TwinTURBO: Semi-Supervised Fine-Tuning of Foundation Models via Mutual Information Decompositions for Downstream Task and Latent Spaces
This work addresses the challenge of data efficiency for practitioners using foundation models, though it appears incremental as it builds on existing fine-tuning and semi-supervised methods.
The paper tackles the problem of fine-tuning foundation models with limited labeled data by proposing a semi-supervised framework that uses mutual information decomposition to optimize both downstream task and latent spaces, resulting in significant improvements in classification tasks under low-labeled conditions.

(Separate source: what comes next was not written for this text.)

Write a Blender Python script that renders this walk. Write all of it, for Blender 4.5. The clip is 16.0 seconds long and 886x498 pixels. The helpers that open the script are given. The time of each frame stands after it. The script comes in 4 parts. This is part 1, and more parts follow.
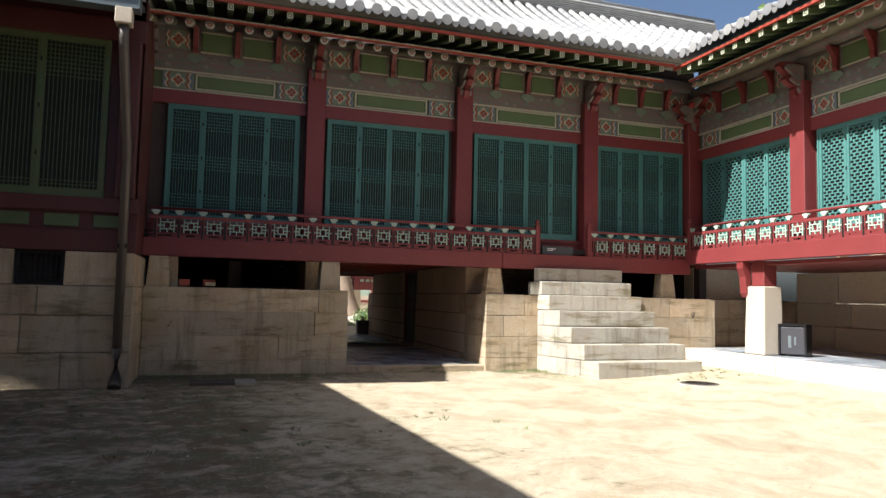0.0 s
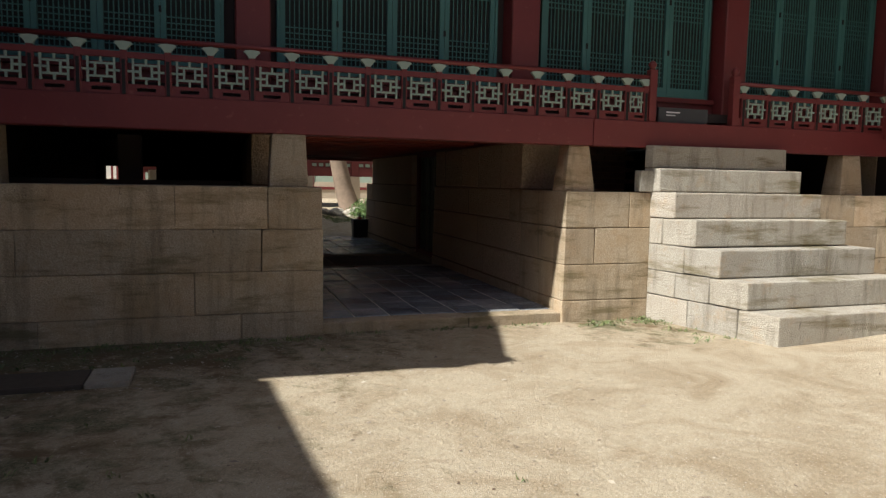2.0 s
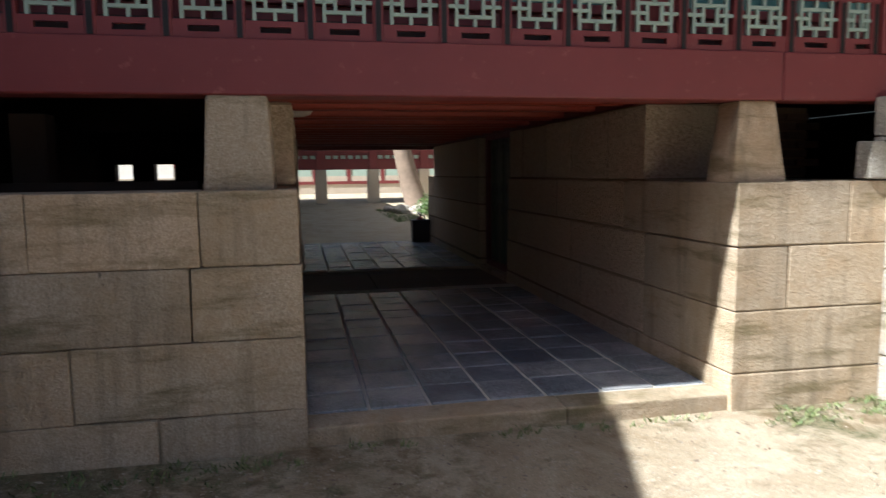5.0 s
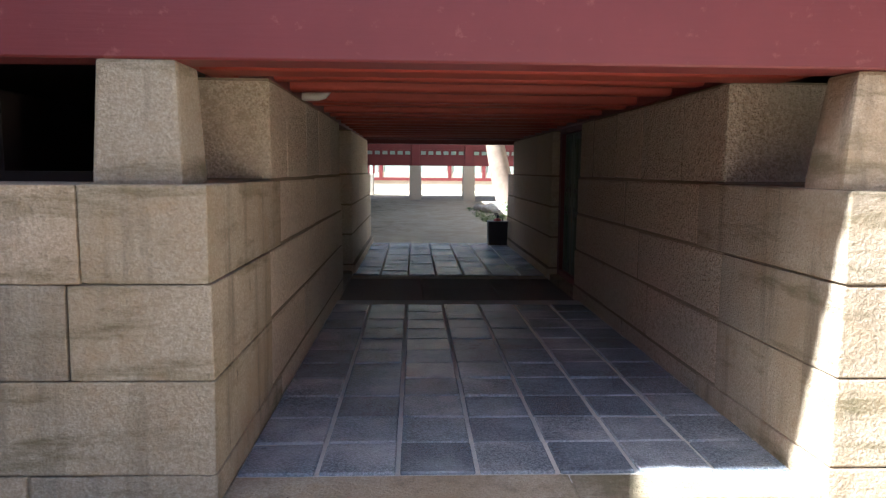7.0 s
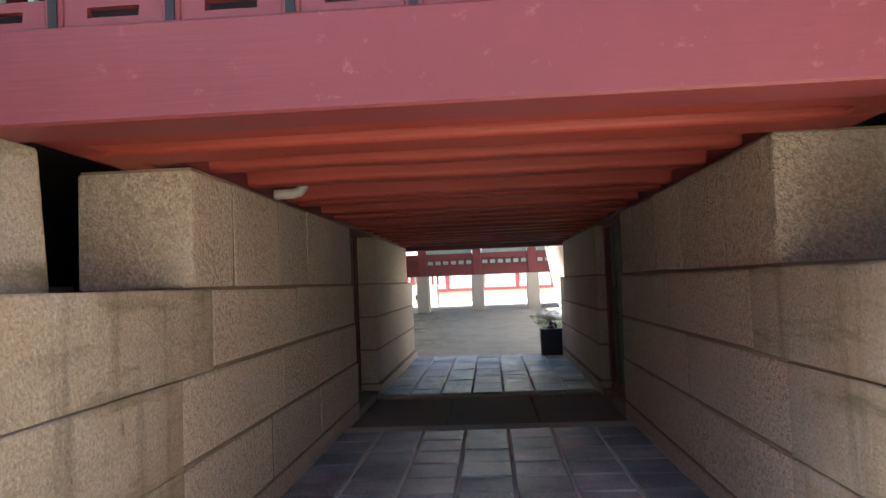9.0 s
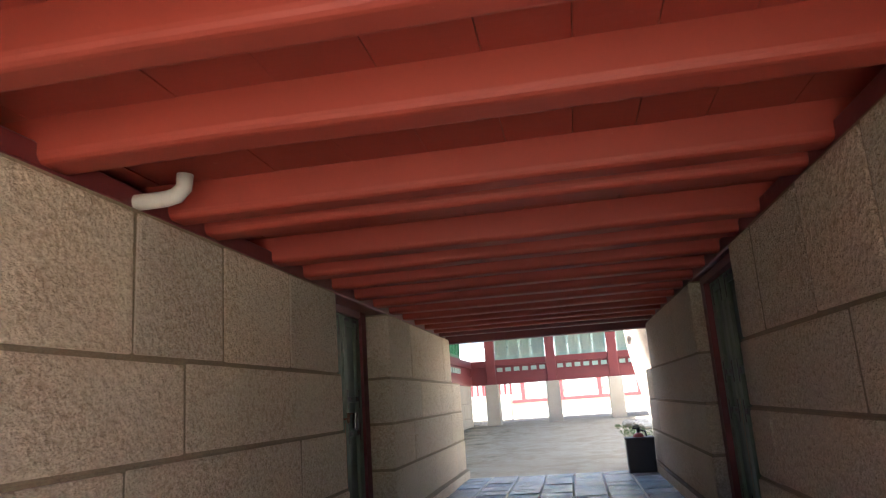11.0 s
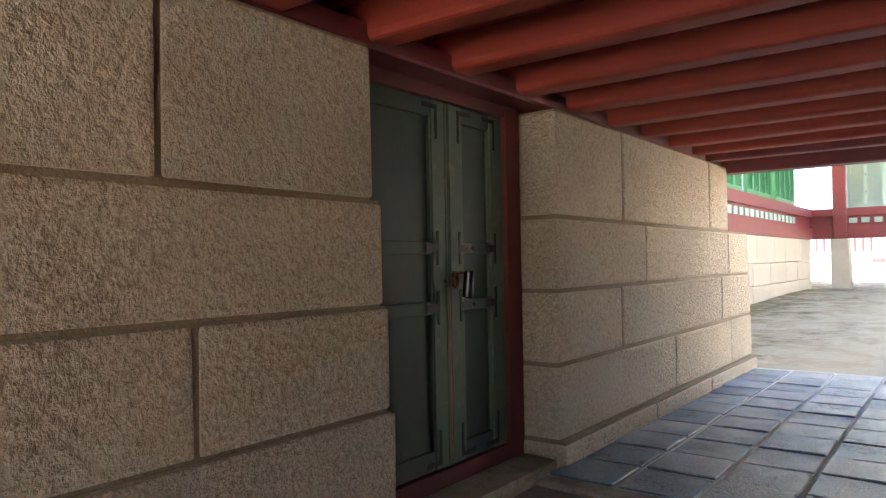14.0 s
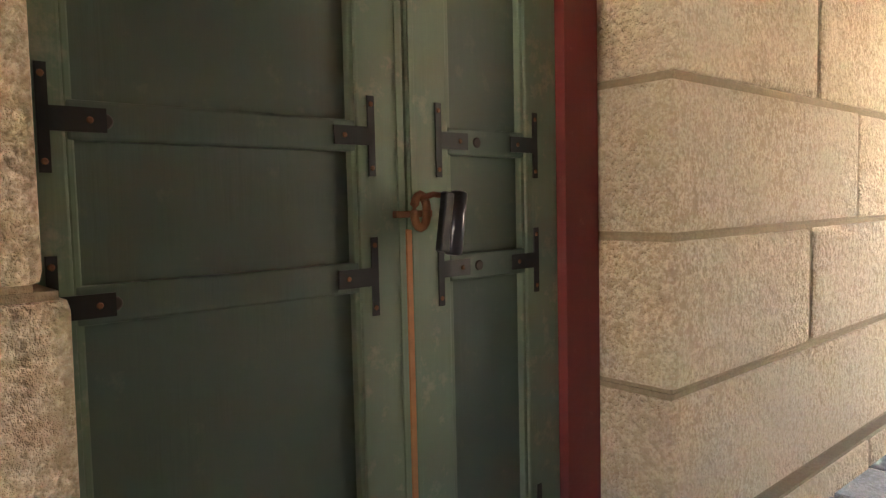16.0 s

We present a semi-supervised fine-tuning framework for foundation models that utilises mutual information decomposition to address the challenges of training for a limited amount of labelled data. Our approach derives two distinct lower bounds: i) for the downstream task space, such as classification, optimised using conditional and marginal cross-entropy alongside Kullback-Leibler divergence, and ii) for the latent space representation, regularised and aligned using a contrastive-like decomposition. This fine-tuning strategy retains the pre-trained structure of the foundation model, modifying only a specialised projector module comprising a small transformer and a token aggregation technique. Experiments on several datasets demonstrate significant improvements in classification tasks under extremely low-labelled conditions by effectively leveraging unlabelled data.